3. An exhibit hall filled with exhibitors offering a look at the latest equipment and tools of the trade. We have scheduled several events in the exhibit hall to allow time to get to know those who are supporting your efforts in the state.

Where are we and how do we get to where we want to be? For most organizations or businesses, those are important questions. Finding the right answers is equally important, but often it is a difficult and, at times, a seemingly impossible process. While most of us understand where we are, it is the “getting to where we want to be” that often frustrates us.

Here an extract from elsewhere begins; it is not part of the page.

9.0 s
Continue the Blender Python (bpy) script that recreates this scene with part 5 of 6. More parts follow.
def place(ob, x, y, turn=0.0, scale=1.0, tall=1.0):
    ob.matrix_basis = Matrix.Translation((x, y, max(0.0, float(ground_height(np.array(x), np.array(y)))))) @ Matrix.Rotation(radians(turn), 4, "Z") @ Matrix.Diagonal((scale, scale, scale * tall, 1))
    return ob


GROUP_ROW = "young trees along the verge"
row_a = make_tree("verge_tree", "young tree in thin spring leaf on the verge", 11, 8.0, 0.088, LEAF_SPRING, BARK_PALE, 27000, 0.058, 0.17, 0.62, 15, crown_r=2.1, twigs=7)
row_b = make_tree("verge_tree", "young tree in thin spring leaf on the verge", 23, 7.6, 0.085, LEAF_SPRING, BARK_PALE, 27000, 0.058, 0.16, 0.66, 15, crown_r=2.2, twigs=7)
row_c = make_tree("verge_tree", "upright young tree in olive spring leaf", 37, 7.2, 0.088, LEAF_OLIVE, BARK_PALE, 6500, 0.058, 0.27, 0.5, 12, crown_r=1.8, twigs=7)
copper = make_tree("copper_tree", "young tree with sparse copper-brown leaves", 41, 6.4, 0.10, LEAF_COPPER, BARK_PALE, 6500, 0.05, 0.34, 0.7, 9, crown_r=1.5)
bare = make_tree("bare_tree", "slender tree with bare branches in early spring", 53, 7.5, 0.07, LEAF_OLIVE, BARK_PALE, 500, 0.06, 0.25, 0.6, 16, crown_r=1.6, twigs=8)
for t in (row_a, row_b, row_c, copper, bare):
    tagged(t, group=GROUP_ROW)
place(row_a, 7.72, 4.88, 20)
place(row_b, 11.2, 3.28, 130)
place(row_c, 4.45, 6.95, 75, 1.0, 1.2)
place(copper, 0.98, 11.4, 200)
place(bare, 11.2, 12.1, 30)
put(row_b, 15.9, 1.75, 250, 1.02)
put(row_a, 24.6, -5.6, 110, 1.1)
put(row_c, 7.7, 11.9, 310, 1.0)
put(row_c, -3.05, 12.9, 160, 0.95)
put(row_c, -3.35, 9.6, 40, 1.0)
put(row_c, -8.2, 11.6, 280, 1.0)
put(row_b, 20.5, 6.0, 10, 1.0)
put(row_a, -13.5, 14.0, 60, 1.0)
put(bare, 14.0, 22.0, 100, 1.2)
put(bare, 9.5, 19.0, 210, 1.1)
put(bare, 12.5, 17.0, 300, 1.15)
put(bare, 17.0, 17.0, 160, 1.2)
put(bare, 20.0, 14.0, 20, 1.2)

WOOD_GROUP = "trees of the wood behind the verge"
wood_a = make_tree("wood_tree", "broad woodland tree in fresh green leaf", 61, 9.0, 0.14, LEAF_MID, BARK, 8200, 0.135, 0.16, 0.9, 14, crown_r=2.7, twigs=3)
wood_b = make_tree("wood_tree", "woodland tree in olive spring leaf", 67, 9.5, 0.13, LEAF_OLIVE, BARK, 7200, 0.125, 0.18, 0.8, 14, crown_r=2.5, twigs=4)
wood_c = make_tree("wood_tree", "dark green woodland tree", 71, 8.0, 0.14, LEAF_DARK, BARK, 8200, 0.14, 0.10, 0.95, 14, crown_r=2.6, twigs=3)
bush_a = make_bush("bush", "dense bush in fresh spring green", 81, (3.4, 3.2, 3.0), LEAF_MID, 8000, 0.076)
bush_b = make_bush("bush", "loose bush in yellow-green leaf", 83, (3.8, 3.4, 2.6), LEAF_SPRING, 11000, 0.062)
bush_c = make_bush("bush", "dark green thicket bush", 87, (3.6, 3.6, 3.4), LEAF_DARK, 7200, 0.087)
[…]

In order for any of us to get where we want to be, we will have to learn to work together.

Lee Marrs, President of Texas811, responds to this critical issue by saying, “In an environment of necessary regulation, enforcement, and competition, it is even more important that we can agree to work together to keep Texas a safer place to live and work. In order to accomplish this, we must first recognize the benefits of cooperation and exhibit the willingness to work for the common good of all our people.”

He concluded, “I don’t know if it is possible, but I do know that it is necessary.” We wholeheartedly agree with his perspective.

We hope to see you at the Summit. Then you tell us whether or not we are moving in the right direction. We trust your judgment.